BEGIN MATERIAL PROVIDED
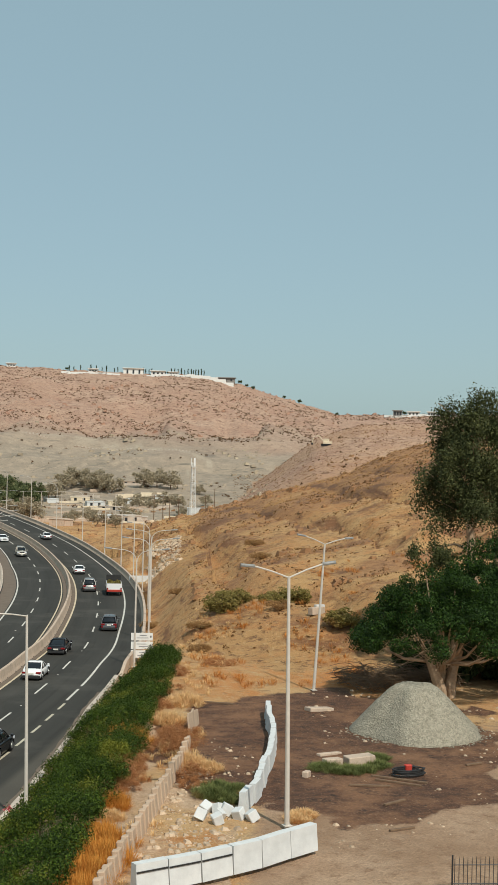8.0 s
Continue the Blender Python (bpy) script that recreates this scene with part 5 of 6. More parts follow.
# ---- plants along the road and in the field ----
def build_hedge():
    rng = np.random.default_rng(21)
    hedge = thing("hedge", "dense green flowering hedge along the kerb", "hedge")
    cs, rs = [], []
    s = s_at(38)
    while s < s_at(50) + 66.5:
        a = s - s_at(50)
        start = float(np.interp(a, [-14, -8, -4, -1.7, 0.4, 2.4, 3.8, 6.4, 11, 16.5, 21.8, 26.3, 34.5, 39.6, 55, 65, 70], [18.6, 16.5, 14.5, 13.7, 12.7, 12.9, 14.0, 13.5, 13.0, 12.1, 11.3, 11.7, 10.5, 9.6, 9.3, 10.0, 11.6]))
        stop = float(np.interp(a, [-14, -6.8, -3.7, 0, 6.4, 10, 17.6, 24.6, 30, 44, 57, 64], [22.4, 21.2, 20.4, 19.8, 19.1, 19.4, 18.1, 17.4, 17.3, 15.7, 15.0, 14.4]))
        for k in range(14):
            f = rng.random() ** 0.9
            o = start + 0.5 + (stop - start - 0.5) * f
            p = on_road(s + rng.uniform(-0.5, 0.5), o)
            x, yy = float(p[0]), float(p[1])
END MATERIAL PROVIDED
[WRITTEN PROBLEM] Exclude the images, then output the data above word for word.

[ANSWER TO THE TASK]
8.0 s
Continue the Blender Python (bpy) script that recreates this scene with part 5 of 6. More parts follow.
# ---- plants along the road and in the field ----
def build_hedge():
    rng = np.random.default_rng(21)
    hedge = thing("hedge", "dense green flowering hedge along the kerb", "hedge")
    cs, rs = [], []
    s = s_at(38)
    while s < s_at(50) + 66.5:
        a = s - s_at(50)
        start = float(np.interp(a, [-14, -8, -4, -1.7, 0.4, 2.4, 3.8, 6.4, 11, 16.5, 21.8, 26.3, 34.5, 39.6, 55, 65, 70], [18.6, 16.5, 14.5, 13.7, 12.7, 12.9, 14.0, 13.5, 13.0, 12.1, 11.3, 11.7, 10.5, 9.6, 9.3, 10.0, 11.6]))
        stop = float(np.interp(a, [-14, -6.8, -3.7, 0, 6.4, 10, 17.6, 24.6, 30, 44, 57, 64], [22.4, 21.2, 20.4, 19.8, 19.1, 19.4, 18.1, 17.4, 17.3, 15.7, 15.0, 14.4]))
        for k in range(14):
            f = rng.random() ** 0.9
            o = start + 0.5 + (stop - start - 0.5) * f
            p = on_road(s + rng.uniform(-0.5, 0.5), o)
            x, yy = float(p[0]), float(p[1])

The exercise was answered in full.